I've been asked about Barbadian culture and how it relates to African, European, and American cultures.
Redemption in Indigo was rejected by a publisher for not being 'Caribbean enough.' I discovered that a library in the US has chosen to catalogue
Redemption in Indigo as African-American fiction.
Those three things are connected. Let me start with a story.
Once upon a time I was in Scotland — Glasgow, to be precise — attending a Celtic Connections workshop, learning to sing Gaelic songs (no previous knowledge of Gaelic required). Among the participants was a couple dressed in some neo-Romantic, eighteenth-century Scottish fashion.

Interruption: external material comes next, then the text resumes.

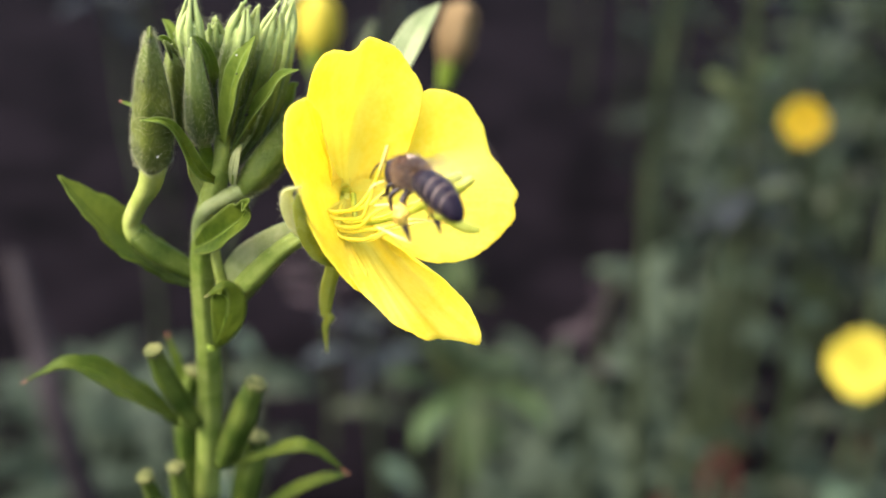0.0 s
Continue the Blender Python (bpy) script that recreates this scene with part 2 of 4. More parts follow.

He — dark-haired, ruddy-cheeked, kilted; she — pre-Raphaelite, ethereal, lacy. I was sure I'd already seen them at a ceilidh, similarly attired and dancing with great competence and charm.
Deep in concentration as I sang the unfamiliar sounds, I began to lean towards them discreetly, hoping to overhear the correct pronunciation of the lyrics. A faint shadow fell over my songsheet. I glanced up to discover that the Authentic Scotsman was... leaning towards me discreetly, trying to hear my pronunciation. We caught each other at it and began to laugh.
'I thought you spoke Gaelic,' I admitted.
'No, we don't,' he replied, 'and we thought you knew the song.'
I've learned since then to always take 'authenticity' with a grain of salt.
Is Redemption in Indigo an authentic Caribbean story? Could be. I live here. I've filled it with what seems like everyday life to me. Still, it's not set in the Caribbean, nor anywhere on Earth, for that matter. Is it an authentic African story? Harder to say. Was Leo Frobenius, the German ethnologist who recorded the story in the 1920s, a reliable chronicler? I haven't done sufficient research to answer that one way or another. The story was filtered through him and his worldview, and now it is filtered through me and mine.
The African folktale is at the core and the Caribbean influence is widespread, but there's more. The majority of the novel is fantasy. That's the fun of writing speculative fiction. You get to create entire worlds. The Caribbean is a good base for that. Africa, the Americas, Asia and Europe meet and mingle here. You can 'borrow' something from the culture and traditions of a friend or relative: fashion, cuisine, mythology, language, or music. You can't help but reveal much of your own creolised, blended culture and traditions.
Travelling builds on that base. My Glasgow experience was doubly rich because the city is Scottish and international and not afraid to mix and match (haggis and pasta at an Italian restaurant, Latin dance classes at a downtown pub). Oxford is literary heaven, English and global. There I found Frobenius's works with the original folktale at Rhodes House Library (sorry, the Bodleian Library of Commonwealth and African Studies at Rhodes House). I went to the Eagle and Child and raised a glass to Lewis and Tolkien.
I'm neither a literary critic nor an anthropologist, so I can't tell you what culture is authentically represented by my novel. Redemption in Indigo is authentically me. It is where my ancestors came from (might be three continents there), where I am now, where I've been, who I've made friends with, and what I've read. Accept no substitutes.